What is the risk to the firm in relation to advising a non-owning occupier?
Conveyancers must not advise a non-owning occupier. This may cause a conflict of interest. A non-owning occupier will be asked to sign the sale contract to confirm that they will vacate the property on completion. The seller’s conveyancer must ensure that the occupier is advised to take their own independent legal advice.
What is the risk to the firm in relation to a gifting family member?
The conveyancer must make sure to comply with all regulatory and money-laundering requirements, which may bring up a gift from a family member. This is fine, as long as the gift is declared to any lender involved. The conveyancer mustn’t advise the gifter, due to the possibility of a conflict of interest.
What is the risk to the firm in relation to a lender?
Often, the conveyancer will also act for the lender as well as the buyer client. This is fine, as long as they maintain their duty of confidentiality to their buyer client and must be on their guard for potential conflict of interest. The lender will also be a client of the firm.
What is the risk to the firm in relation to a family member of an elderly/vulnerable client?
A conveyancer must look out for pressure or undue influence. Undue influence is the situation where a person has been pressured or coerced into taking a course of action which they did not want to take. A particular example of this is where a testator may have been pressured or coerced into changing their will in favour of the person/s applying the pressure.
What is the risk to the firm in relation to an aggrieved party?

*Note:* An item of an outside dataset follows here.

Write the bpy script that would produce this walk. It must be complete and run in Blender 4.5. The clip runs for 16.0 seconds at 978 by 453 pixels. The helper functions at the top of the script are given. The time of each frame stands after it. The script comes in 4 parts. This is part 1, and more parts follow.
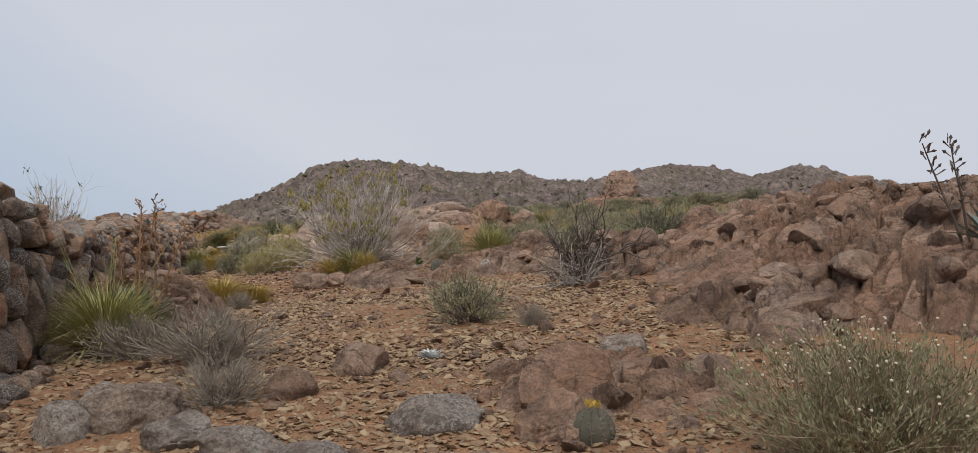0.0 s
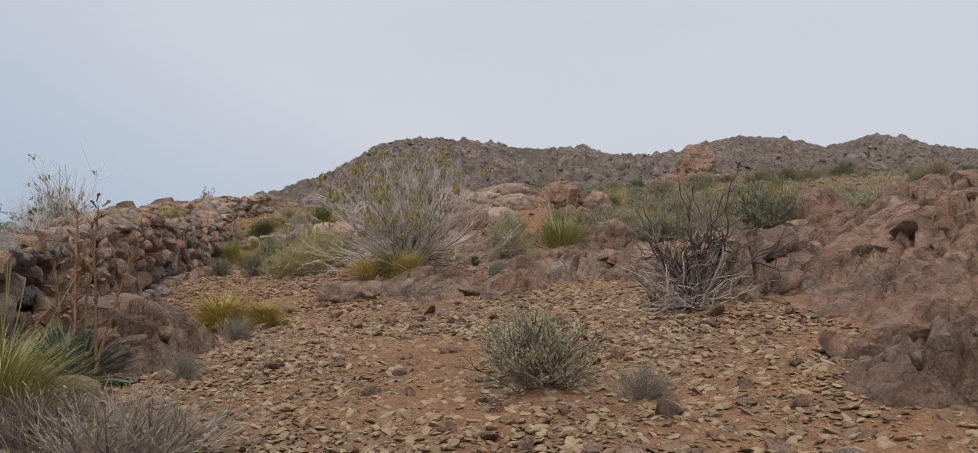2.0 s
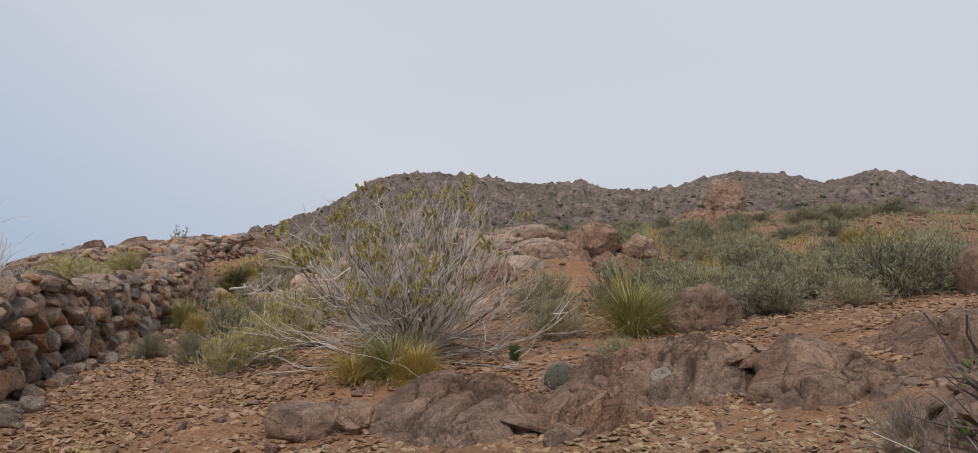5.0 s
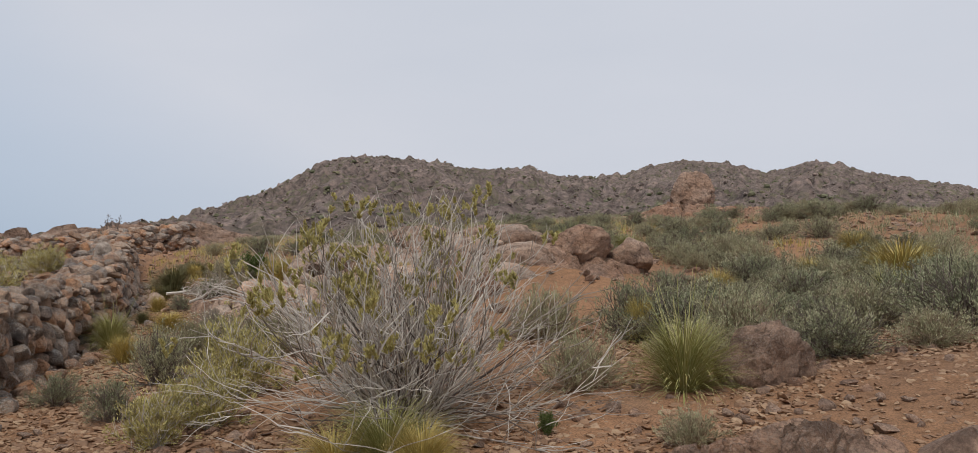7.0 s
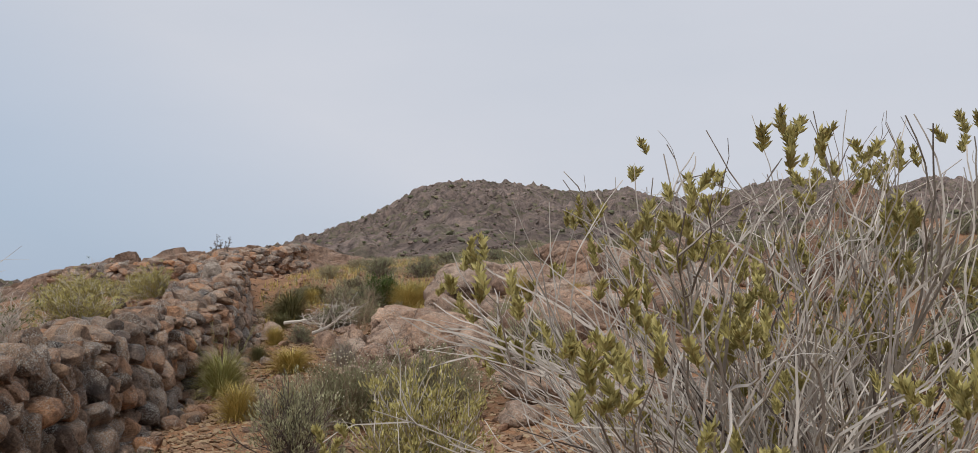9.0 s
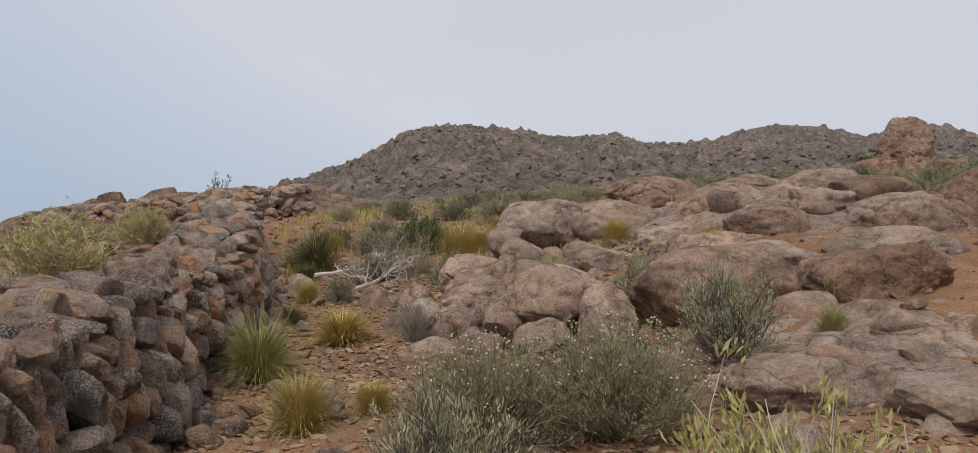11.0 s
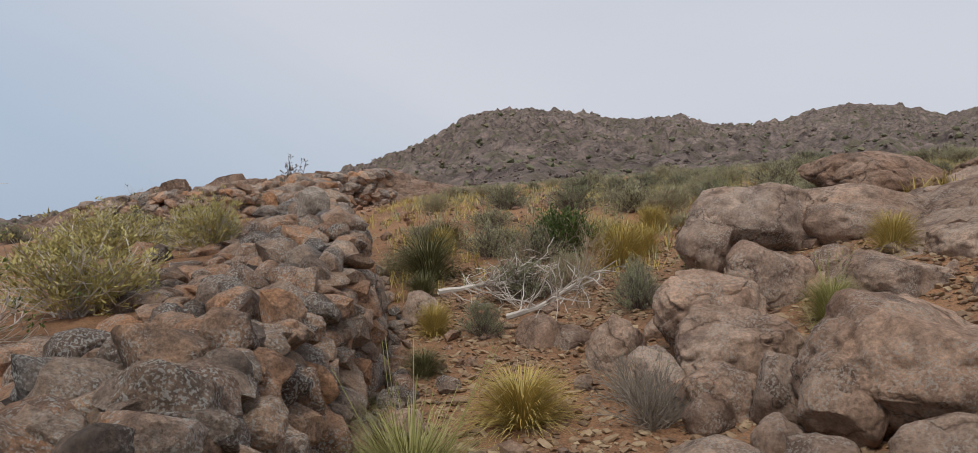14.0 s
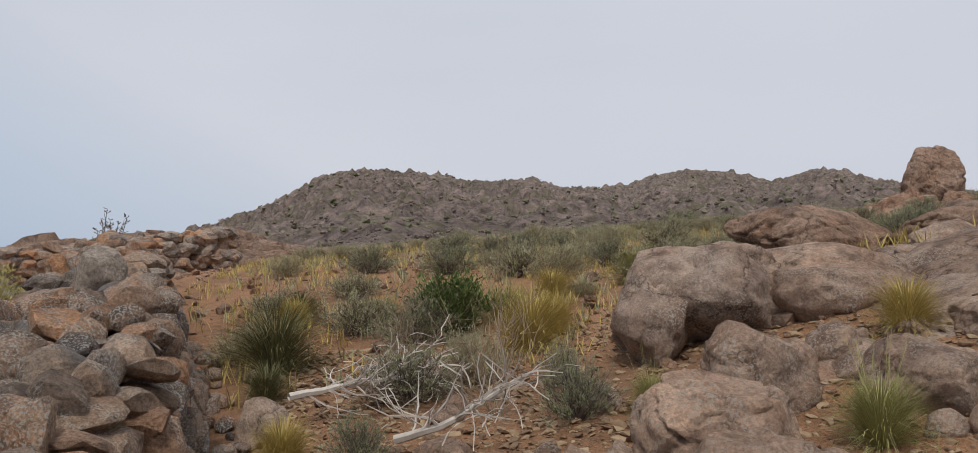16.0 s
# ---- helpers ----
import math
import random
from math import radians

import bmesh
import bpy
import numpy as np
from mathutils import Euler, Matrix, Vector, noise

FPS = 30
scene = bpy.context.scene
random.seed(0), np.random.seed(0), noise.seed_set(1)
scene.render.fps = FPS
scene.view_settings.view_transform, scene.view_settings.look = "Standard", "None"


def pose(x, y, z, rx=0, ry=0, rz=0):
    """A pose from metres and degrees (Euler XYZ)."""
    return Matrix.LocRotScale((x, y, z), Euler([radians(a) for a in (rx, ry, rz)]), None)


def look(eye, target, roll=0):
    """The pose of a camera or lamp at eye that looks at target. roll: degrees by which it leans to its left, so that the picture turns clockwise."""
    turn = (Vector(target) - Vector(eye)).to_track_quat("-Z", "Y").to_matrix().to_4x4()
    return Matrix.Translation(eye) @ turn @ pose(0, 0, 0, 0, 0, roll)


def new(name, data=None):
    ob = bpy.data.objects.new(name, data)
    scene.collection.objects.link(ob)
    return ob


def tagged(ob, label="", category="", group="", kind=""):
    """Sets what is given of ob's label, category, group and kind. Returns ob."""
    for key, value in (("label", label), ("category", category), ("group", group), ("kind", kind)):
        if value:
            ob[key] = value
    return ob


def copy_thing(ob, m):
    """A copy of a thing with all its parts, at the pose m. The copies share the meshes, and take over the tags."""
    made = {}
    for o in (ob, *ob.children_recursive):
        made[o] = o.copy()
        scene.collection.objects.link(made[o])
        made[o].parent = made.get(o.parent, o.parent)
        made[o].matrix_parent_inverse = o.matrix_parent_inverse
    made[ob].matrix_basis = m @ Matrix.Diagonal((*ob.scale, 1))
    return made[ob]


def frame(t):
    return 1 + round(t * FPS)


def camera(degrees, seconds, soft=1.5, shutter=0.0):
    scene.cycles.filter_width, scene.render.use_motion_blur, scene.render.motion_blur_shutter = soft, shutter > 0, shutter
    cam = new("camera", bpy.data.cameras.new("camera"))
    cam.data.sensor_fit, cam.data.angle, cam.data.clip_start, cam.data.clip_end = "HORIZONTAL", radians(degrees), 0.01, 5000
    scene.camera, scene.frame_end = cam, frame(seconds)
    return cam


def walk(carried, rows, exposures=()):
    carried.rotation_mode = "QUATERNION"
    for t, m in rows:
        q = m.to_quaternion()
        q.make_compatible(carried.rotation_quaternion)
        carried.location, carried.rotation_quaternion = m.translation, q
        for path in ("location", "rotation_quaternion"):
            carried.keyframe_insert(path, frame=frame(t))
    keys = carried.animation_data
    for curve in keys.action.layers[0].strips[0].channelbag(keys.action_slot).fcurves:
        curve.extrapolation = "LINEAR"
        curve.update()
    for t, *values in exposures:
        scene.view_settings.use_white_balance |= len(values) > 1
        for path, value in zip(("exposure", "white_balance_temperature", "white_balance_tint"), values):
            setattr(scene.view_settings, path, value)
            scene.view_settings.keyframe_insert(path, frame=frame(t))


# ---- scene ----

Sometimes, the client on the other side of the transaction is not able to contact their own conveyancer and will try to contact other professionals involved in the chain. The conveyancer must not give any status updates due to the conflict of interest that would arise. In this circumstance, all you can do is politely, but firmly tell the caller that you are unable to help them and suggest that they contact their own conveyancing firm and/or any estate agent involved. Ensure that you keep a detailed attendance note of any such conversation and tell a more experienced colleague.